# SHORT TASK
Restate each of the lines below word for word and drop every picture.

# DATASET EXTRACT
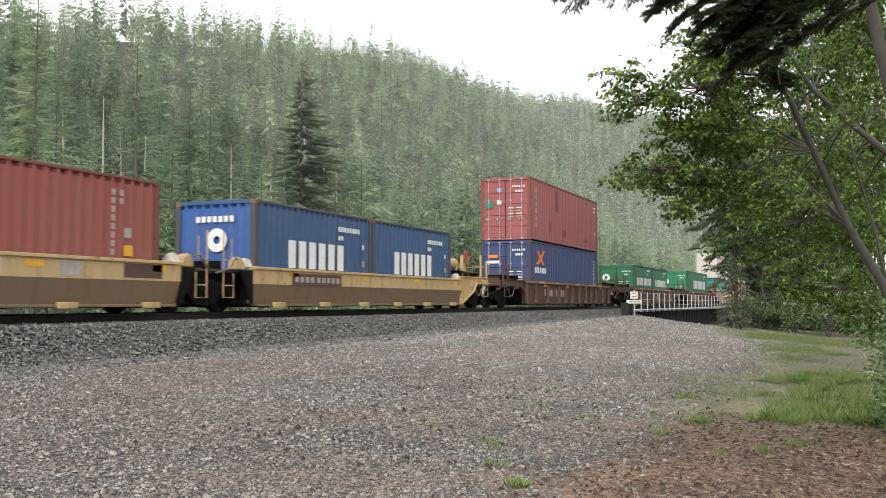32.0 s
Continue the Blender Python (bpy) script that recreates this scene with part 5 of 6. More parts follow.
block_word(t, -5.5, 1.42, 0.36, 0.26, 5, "m_white")
code_bars(t, 5.0, 2.4, ((1.7, 0.08), (1.2, 0.08)), "m_white", True)
mark(t, "yellow_placard", 5.3, 5.5, 0.95, 1.12, "m_yellow")
end_codes(t, ex, HIGH)
end_mark(t, ex + 0.056, "orange_device", 0.35, 0.85, 2.1, 2.25, "m_orange")
end_mark(t, ex + 0.056, "white_blocks", 0.3, 0.9, 1.85, 1.98, "m_white")
end_mark(t, ex + 0.056, "warning_triangle", 0.3, 0.55, 0.95, 1.15, "m_yellow")
end_mark(t, ex + 0.056, "pale_placard", 0.65, 0.9, 0.8, 1.1, "m_grey")
t, ex = put40(-205.8, UP_H, "rose", HIGH, "faded rose-red forty-foot container with yellow upright blocks")
tall_word(t, -5.45, 2.55, 0.32, 0.30, 6, "m_gold")
for x0_, z0_, w0_, h0_ in ((-2.2, 1.6, 0.5, 1.1), (-3.2, 0.55, 0.22, 0.45), (-0.9, 0.45, 0.5, 0.35), (3.1, 0.4, 0.8, 0.18)):
    mark(t, "scuffed_patch", x0_, x0_ + w0_, z0_, z0_ + h0_, "m_scuff", "dark scuffed patch")
code_bars(t, 5.2, 2.5, ((0.5, 0.09), (0.4, 0.09)))
mark(t, "yellow_placard", 5.3, 5.6, 0.9, 1.15, "m_gold")
end_codes(t, ex, HIGH)
end_mark(t, ex + 0.056, "grey_placard", 0.6, 0.95, 1.5, 1.85, "m_green")
end_mark(t, ex + 0.056, "white_placard", 0.18, 0.4, 2.25, 2.4, "m_sky")
end_mark(t, ex + 0.056, "white_triangle", 0.18, 0.4, 1.65, 1.85, "m_white")

# dusty yellow low-sided wagon
w = well_unit(-227.2, "pale_ochre", "jb", "dusty low-sided yellow well wagon with a dark number panel", "under")
number_plate(w, -4.8, -2.3, 0.66, 0.98, OY, "wagon_brown", "m_grey", 9)
(a, ax), (b, bx) = pair20(-227.2, ("italia", "blue twenty-foot container with bold white blocks", {"end": "plain", "end_colour": "blue", "worn": "post_grey"}), ("italia", "blue twenty-foot container with bold white blocks", {"worn": "post_grey"}))
for q in (a, b):
    block_word(q, -1.55, 0.95, 0.5, 0.72, 6, "m_white", 0.68)
    code_bars(q, 1.0, 2.2, ((1.3, 0.14), (0.4, 0.12)))
    code_bars(q, 2.4, 1.75, ((0.16, 0.14),))
    mark(q, "yellow_placard", 2.4, 2.54, 1.1, 1.28, "m_gold")
part("white_roundel", Mesh().disc((0, 0, 0), 0.3, 0.008, 18, 0.1), M["m_white"], a, "white roundel", at=(ax - 0.004, -0.1, 1.6)).rotation_euler = (0, 0, math.pi / 2)
for k in range(7):
    end_mark(a, ax - 0.004, "block_mark", 0.42 - k * 0.17, 0.54 - k * 0.17, 2.05, 2.2, "m_white")
w = well_unit(-242.8, "pale_ochre", "jt", "dusty low-sided yellow well wagon, grimy along the bottom", "under")
for xx, ww, mm in ((-3.0, 0.9, "wagon_brown"), (0.6, 1.3, "cone"), (3.2, 0.5, "m_grey"), (4.8, 1.1, "wagon_brown")):
    mark(w, "worn_patch", xx, xx + ww, 0.72, 1.0, mm, y=OY)
t, ex = put40(-242.8, Z0, "brown_red", LOW, "red-brown forty-foot container on a low yellow wagon")
code_bars(t, 4.7, 2.3, ((1.9, 0.09), (0.4, 0.09)), "m_grey", True)
mark(t, "warning_triangle", 5.05, 5.3, 0.98, 1.2, "m_yellow")
mark(t, "pale_placard", 5.05, 5.25, 1.35, 1.55, "m_grey")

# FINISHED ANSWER
32.0 s
Continue the Blender Python (bpy) script that recreates this scene with part 5 of 6. More parts follow.
block_word(t, -5.5, 1.42, 0.36, 0.26, 5, "m_white")
code_bars(t, 5.0, 2.4, ((1.7, 0.08), (1.2, 0.08)), "m_white", True)
mark(t, "yellow_placard", 5.3, 5.5, 0.95, 1.12, "m_yellow")
end_codes(t, ex, HIGH)
end_mark(t, ex + 0.056, "orange_device", 0.35, 0.85, 2.1, 2.25, "m_orange")
end_mark(t, ex + 0.056, "white_blocks", 0.3, 0.9, 1.85, 1.98, "m_white")
end_mark(t, ex + 0.056, "warning_triangle", 0.3, 0.55, 0.95, 1.15, "m_yellow")
end_mark(t, ex + 0.056, "pale_placard", 0.65, 0.9, 0.8, 1.1, "m_grey")
t, ex = put40(-205.8, UP_H, "rose", HIGH, "faded rose-red forty-foot container with yellow upright blocks")
tall_word(t, -5.45, 2.55, 0.32, 0.30, 6, "m_gold")
for x0_, z0_, w0_, h0_ in ((-2.2, 1.6, 0.5, 1.1), (-3.2, 0.55, 0.22, 0.45), (-0.9, 0.45, 0.5, 0.35), (3.1, 0.4, 0.8, 0.18)):
    mark(t, "scuffed_patch", x0_, x0_ + w0_, z0_, z0_ + h0_, "m_scuff", "dark scuffed patch")
code_bars(t, 5.2, 2.5, ((0.5, 0.09), (0.4, 0.09)))
mark(t, "yellow_placard", 5.3, 5.6, 0.9, 1.15, "m_gold")
end_codes(t, ex, HIGH)
end_mark(t, ex + 0.056, "grey_placard", 0.6, 0.95, 1.5, 1.85, "m_green")
end_mark(t, ex + 0.056, "white_placard", 0.18, 0.4, 2.25, 2.4, "m_sky")
end_mark(t, ex + 0.056, "white_triangle", 0.18, 0.4, 1.65, 1.85, "m_white")

# dusty yellow low-sided wagon
w = well_unit(-227.2, "pale_ochre", "jb", "dusty low-sided yellow well wagon with a dark number panel", "under")
number_plate(w, -4.8, -2.3, 0.66, 0.98, OY, "wagon_brown", "m_grey", 9)
(a, ax), (b, bx) = pair20(-227.2, ("italia", "blue twenty-foot container with bold white blocks", {"end": "plain", "end_colour": "blue", "worn": "post_grey"}), ("italia", "blue twenty-foot container with bold white blocks", {"worn": "post_grey"}))
for q in (a, b):
    block_word(q, -1.55, 0.95, 0.5, 0.72, 6, "m_white", 0.68)
    code_bars(q, 1.0, 2.2, ((1.3, 0.14), (0.4, 0.12)))
    code_bars(q, 2.4, 1.75, ((0.16, 0.14),))
    mark(q, "yellow_placard", 2.4, 2.54, 1.1, 1.28, "m_gold")
part("white_roundel", Mesh().disc((0, 0, 0), 0.3, 0.008, 18, 0.1), M["m_white"], a, "white roundel", at=(ax - 0.004, -0.1, 1.6)).rotation_euler = (0, 0, math.pi / 2)
for k in range(7):
    end_mark(a, ax - 0.004, "block_mark", 0.42 - k * 0.17, 0.54 - k * 0.17, 2.05, 2.2, "m_white")
w = well_unit(-242.8, "pale_ochre", "jt", "dusty low-sided yellow well wagon, grimy along the bottom", "under")
for xx, ww, mm in ((-3.0, 0.9, "wagon_brown"), (0.6, 1.3, "cone"), (3.2, 0.5, "m_grey"), (4.8, 1.1, "wagon_brown")):
    mark(w, "worn_patch", xx, xx + ww, 0.72, 1.0, mm, y=OY)
t, ex = put40(-242.8, Z0, "brown_red", LOW, "red-brown forty-foot container on a low yellow wagon")
code_bars(t, 4.7, 2.3, ((1.9, 0.09), (0.4, 0.09)), "m_grey", True)
mark(t, "warning_triangle", 5.05, 5.3, 0.98, 1.2, "m_yellow")
mark(t, "pale_placard", 5.05, 5.25, 1.35, 1.55, "m_grey")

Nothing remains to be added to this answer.